New attack targets French Muslim prefect

26th January 2004, Comments 0 comments

NANTES, France, Jan 25 (AFP) - An explosive device blew up Sunday outside a business school in the western city of Nantes run by one of France's first Muslim departmental governors, one week after his car was destroyed in a blast.

NANTES, France, Jan 25 (AFP) - An explosive device blew up Sunday outside a business school in the western city of Nantes run by one of France's first Muslim departmental governors, one week after his car was destroyed in a blast.

 No one was injured in Sunday's pre-dawn explosion at the elite Audencia school of management run by Aissa Dermouche, who was named as the new top administrator for the eastern French department of Jura 10 days ago.

Windows were broken and the door damaged at the school, which the 57-year-old Algerian-born Dermouche has directed since 1989, officials said.

The prefect of the Loire-Atlantique department, or administrative region, Bernard Boucault, immediately went to the scene and an investigation has begun.

The explosive device used in Sunday's blast, which was placed near a guard post, was "not very sophisticated," according to a source close to the probe.

Last Sunday's attack on Dermouche's car provoked condemnation from across the political spectrum in France, amid fears it was a symptom of increasing tensions with the country's five million-strong Muslim community.

No one was hurt in that attack, which also took place before dawn.

Dermouche, who is due to assume his new post in the Jura department next month, has since been under police protection.

In Nantes, public prosecutor Jean-Marie Huet told reporters: "The fact that the entryway to the school was targeted a week after Mr Dermouche's car makes everyone think that there could be a link between the two explosions."

But Huet cautioned that such a connection had to be proven, and that to that end, investigators would comb through evidence from the two blast sites looking for similarities.

Dermouche, who came to France at the age of 18, is the first departmental governor, or prefect, from the generation that immigrated from north Africa in the 1960s.

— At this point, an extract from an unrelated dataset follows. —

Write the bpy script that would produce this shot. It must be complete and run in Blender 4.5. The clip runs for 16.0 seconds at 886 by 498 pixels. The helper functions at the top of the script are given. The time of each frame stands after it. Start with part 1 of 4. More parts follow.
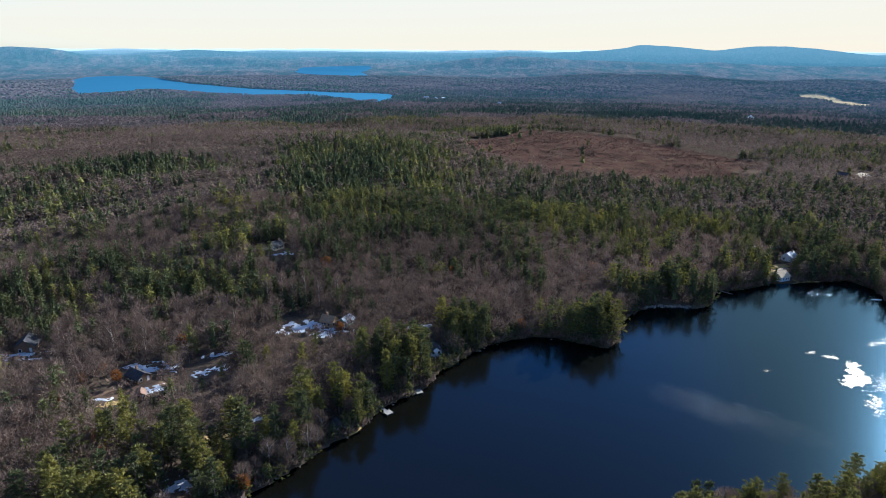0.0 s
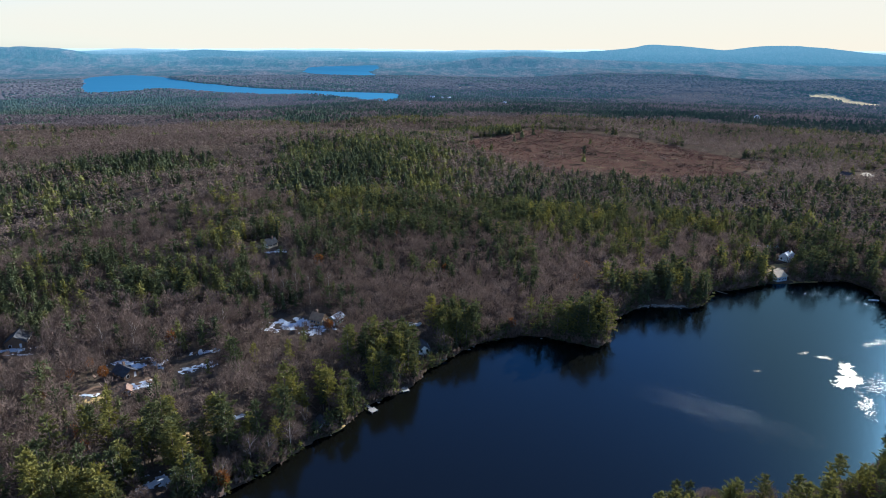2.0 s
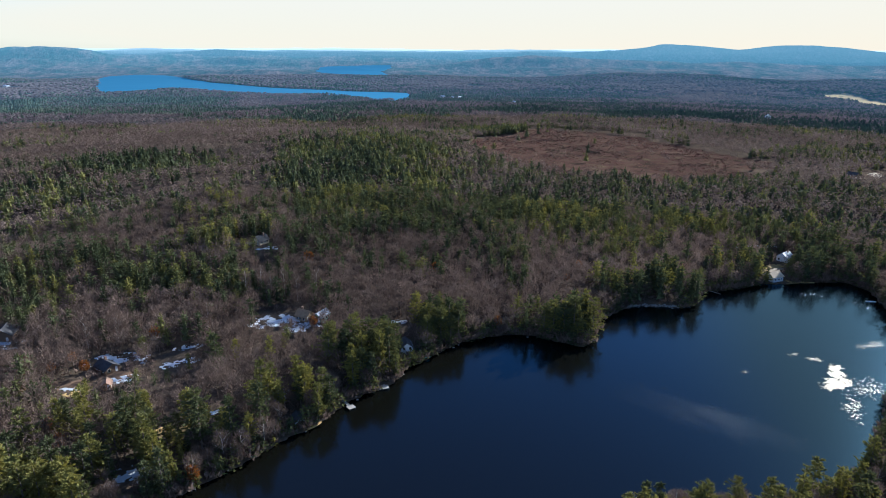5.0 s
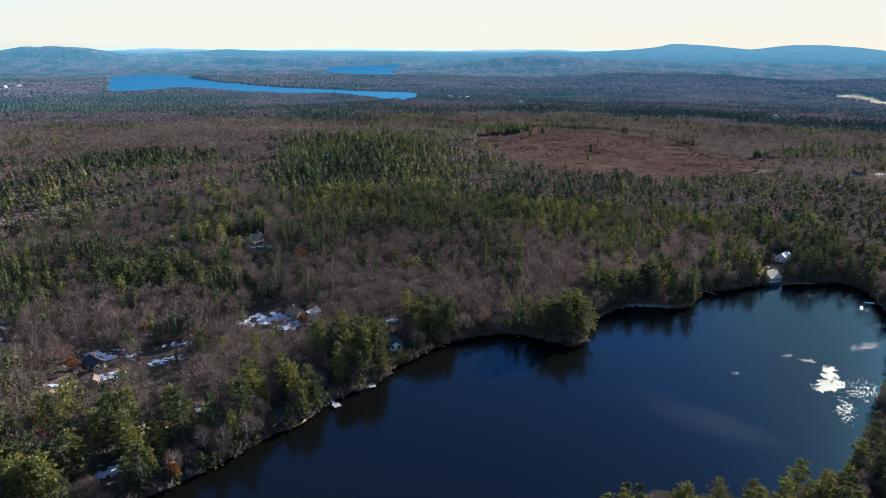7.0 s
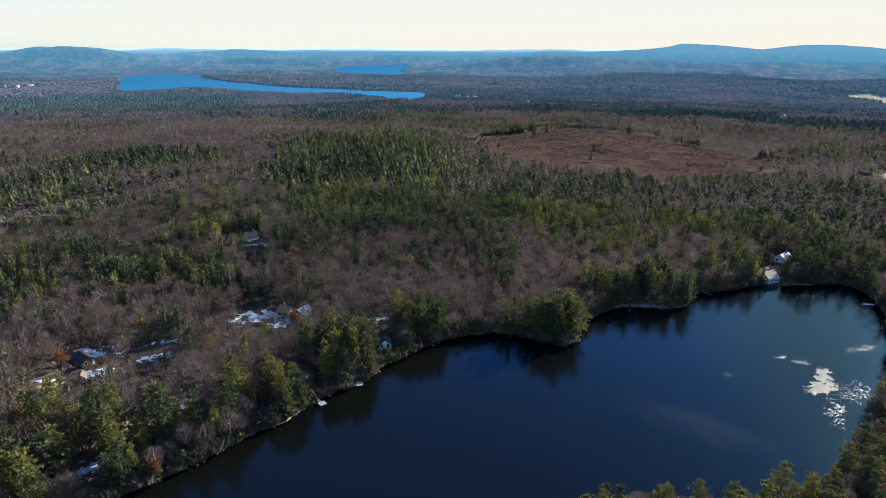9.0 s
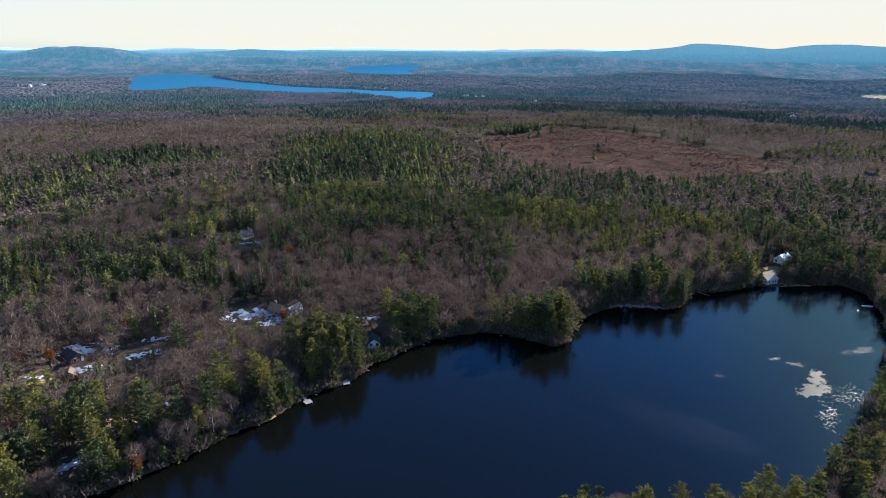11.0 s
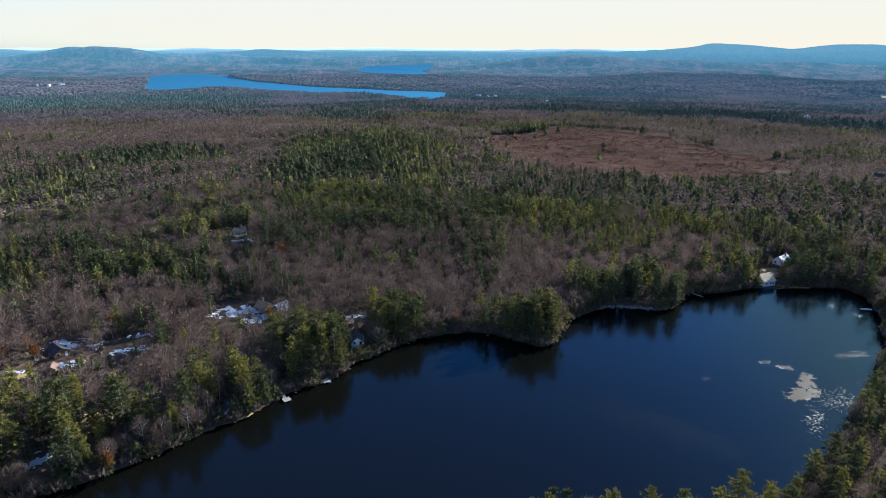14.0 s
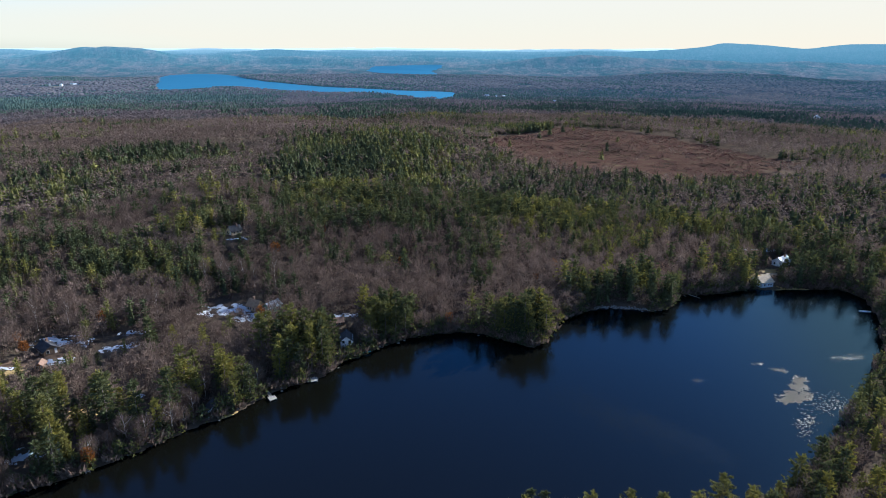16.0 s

The handful of previous Muslim prefects started their civil service careers before 1962 when Algeria was officially part of France.

His nomination comes at a time of growing concern over how to better integrate the Muslim community in France, and moves by the government to ban Islamic headscarves and other religious insignia in schools, a step many Muslims see as an assault on their basic freedoms.

Police have been looking into the possibility that the attack on Dermouche's Saab was the result of a private grudge rather than an act of Islamist or far-right terrorism, but no motive has been ruled out.

Three men held for questioning last week in connection with the attack, including the former partner of Dermouche's ex-wife, have since been released.